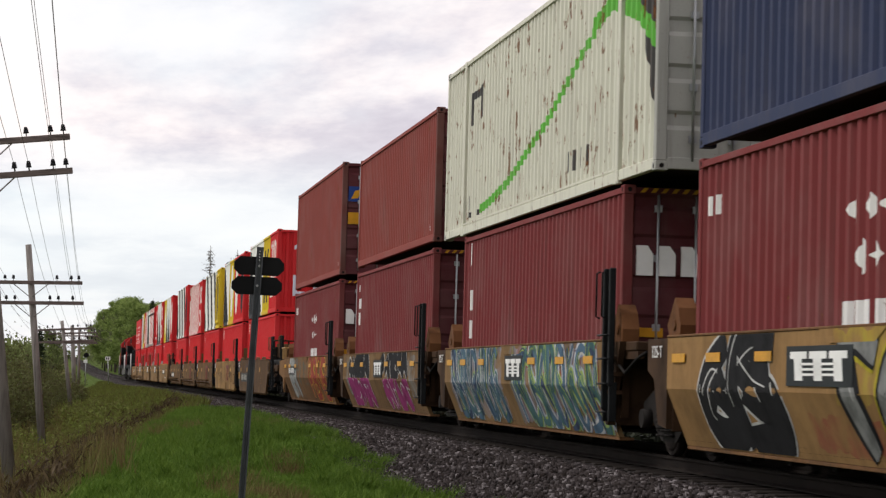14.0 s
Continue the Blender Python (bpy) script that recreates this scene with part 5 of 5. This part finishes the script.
def sprayed_piece(c, u0, u1, z0, z1, count, width, layers, seed, bent=True, lean=0.10, shine=None, cut=(0.215, 1.42)):
    """Swollen interlocked strokes: layers of (extra width, material) from the outermost in."""
    rng = random.Random(seed)
    lines = []
    pitch = (u1 - u0) / count
    for k in range(count):
        for sk in rng.sample(SKELETONS, 2 if width > 0.16 else 3):
            w, h = pitch * rng.uniform(0.95, 1.25), (z1 - z0) * rng.uniform(0.86, 1.0)
            a = u0 + k * pitch
            pts = [(a + p[0] * w + rng.uniform(-0.05, 0.05) + lean * (1 - p[1]), z0 + (z1 - z0 - h) * 0.5 + p[1] * h + rng.uniform(-0.03, 0.03)) for p in sk]
            lines.append((curve_through(pts), width * rng.uniform(0.75, 1.2)))
    lift = 0.005
    for li, (extra, mat) in enumerate(layers):
        mats = mat if isinstance(mat, list) else [mat]
        for mi, mm in enumerate(mats):
            bm = bm_new()
            for i, (pts, w) in enumerate(lines):
                if i % len(mats) == mi:
                    stroke(bm, pts, w + extra, lift + 0.00008 * i, bent, 0.0, cut)
            tagged(part("sprayed_paint", bm, mm, c), kind="stuff")
        lift += 0.0028
    if shine:
        bm = bm_new()
        for i, (pts, w) in enumerate(lines):
            m = len(pts)
            stroke(bm, pts[m // 6: max(m // 6 + 3, m * 3 // 5)], 0.022, lift + 0.0001 * i, bent, w * 0.30, cut)
        tagged(part("sprayed_paint", bm, shine, c), kind="stuff")


def scrawl(c, u0, u1, z0, z1, rows, size, material, seed, bent=False):
    """Thin marker scribbles in rows; no readable writing."""
    rng = random.Random(seed)
    bm = bm_new()
    k = 0
    for r in range(rows):
        u = u0 + rng.uniform(0, 0.2)
        z = z1 - (r + 1) * (z1 - z0) / rows
        while u < u1:
            h = size * rng.uniform(0.7, 1.25)
            w = size * rng.uniform(0.4, 0.9)
            sk = rng.choice(SKELETONS)
            pts = [(u + p[0] * w + rng.uniform(-0.03, 0.03), z + p[1] * h + rng.uniform(-0.03, 0.03)) for p in sk]
            stroke(bm, curve_through(pts, 0.03), 0.020, 0.005 + 0.0001 * (k % 20), bent)
            k += 1
            u += w * rng.uniform(0.7, 1.3) + (0.25 if rng.random() < 0.15 else 0.0)
    tagged(part("scrawl", bm, material, c), kind="stuff")


def spray(name, color):
    return plain(name, color, 0.7, var=0.30, scale=2.5, fine=18.0, spec=0.06)


PAINTS = {k: spray("spray_" + k, v) for k, v in {
    "white": (0.48, 0.48, 0.47), "black": (0.018, 0.018, 0.020), "magenta": (0.24, 0.035, 0.13), "navy": (0.042, 0.062, 0.110), "blue": (0.075, 0.130, 0.190),
    "teal": (0.060, 0.130, 0.130), "lime": (0.27, 0.36, 0.11), "pale": (0.36, 0.42, 0.46), "silver": (0.20, 0.205, 0.20), "yellow": (0.40, 0.34, 0.03),
    "amber": (0.42, 0.27, 0.03), "red": (0.26, 0.05, 0.035), "lilac": (0.26, 0.27, 0.38), "grey": (0.30, 0.31, 0.30)}.items()}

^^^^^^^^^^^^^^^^

Task description: Ignore the images and quote every line of the listing exactly.

Answer to this exercise:
14.0 s
Continue the Blender Python (bpy) script that recreates this scene with part 5 of 5. This part finishes the script.
def sprayed_piece(c, u0, u1, z0, z1, count, width, layers, seed, bent=True, lean=0.10, shine=None, cut=(0.215, 1.42)):
    """Swollen interlocked strokes: layers of (extra width, material) from the outermost in."""
    rng = random.Random(seed)
    lines = []
    pitch = (u1 - u0) / count
    for k in range(count):
        for sk in rng.sample(SKELETONS, 2 if width > 0.16 else 3):
            w, h = pitch * rng.uniform(0.95, 1.25), (z1 - z0) * rng.uniform(0.86, 1.0)
            a = u0 + k * pitch
            pts = [(a + p[0] * w + rng.uniform(-0.05, 0.05) + lean * (1 - p[1]), z0 + (z1 - z0 - h) * 0.5 + p[1] * h + rng.uniform(-0.03, 0.03)) for p in sk]
            lines.append((curve_through(pts), width * rng.uniform(0.75, 1.2)))
    lift = 0.005
    for li, (extra, mat) in enumerate(layers):
        mats = mat if isinstance(mat, list) else [mat]
        for mi, mm in enumerate(mats):
            bm = bm_new()
            for i, (pts, w) in enumerate(lines):
                if i % len(mats) == mi:
                    stroke(bm, pts, w + extra, lift + 0.00008 * i, bent, 0.0, cut)
            tagged(part("sprayed_paint", bm, mm, c), kind="stuff")
        lift += 0.0028
    if shine:
        bm = bm_new()
        for i, (pts, w) in enumerate(lines):
            m = len(pts)
            stroke(bm, pts[m // 6: max(m // 6 + 3, m * 3 // 5)], 0.022, lift + 0.0001 * i, bent, w * 0.30, cut)
        tagged(part("sprayed_paint", bm, shine, c), kind="stuff")


def scrawl(c, u0, u1, z0, z1, rows, size, material, seed, bent=False):
    """Thin marker scribbles in rows; no readable writing."""
    rng = random.Random(seed)
    bm = bm_new()
    k = 0
    for r in range(rows):
        u = u0 + rng.uniform(0, 0.2)
        z = z1 - (r + 1) * (z1 - z0) / rows
        while u < u1:
            h = size * rng.uniform(0.7, 1.25)
            w = size * rng.uniform(0.4, 0.9)
            sk = rng.choice(SKELETONS)
            pts = [(u + p[0] * w + rng.uniform(-0.03, 0.03), z + p[1] * h + rng.uniform(-0.03, 0.03)) for p in sk]
            stroke(bm, curve_through(pts, 0.03), 0.020, 0.005 + 0.0001 * (k % 20), bent)
            k += 1
            u += w * rng.uniform(0.7, 1.3) + (0.25 if rng.random() < 0.15 else 0.0)
    tagged(part("scrawl", bm, material, c), kind="stuff")


def spray(name, color):
    return plain(name, color, 0.7, var=0.30, scale=2.5, fine=18.0, spec=0.06)


PAINTS = {k: spray("spray_" + k, v) for k, v in {
    "white": (0.48, 0.48, 0.47), "black": (0.018, 0.018, 0.020), "magenta": (0.24, 0.035, 0.13), "navy": (0.042, 0.062, 0.110), "blue": (0.075, 0.130, 0.190),
    "teal": (0.060, 0.130, 0.130), "lime": (0.27, 0.36, 0.11), "pale": (0.36, 0.42, 0.46), "silver": (0.20, 0.205, 0.20), "yellow": (0.40, 0.34, 0.03),
    "amber": (0.42, 0.27, 0.03), "red": (0.26, 0.05, 0.035), "lilac": (0.26, 0.27, 0.38), "grey": (0.30, 0.31, 0.30)}.items()}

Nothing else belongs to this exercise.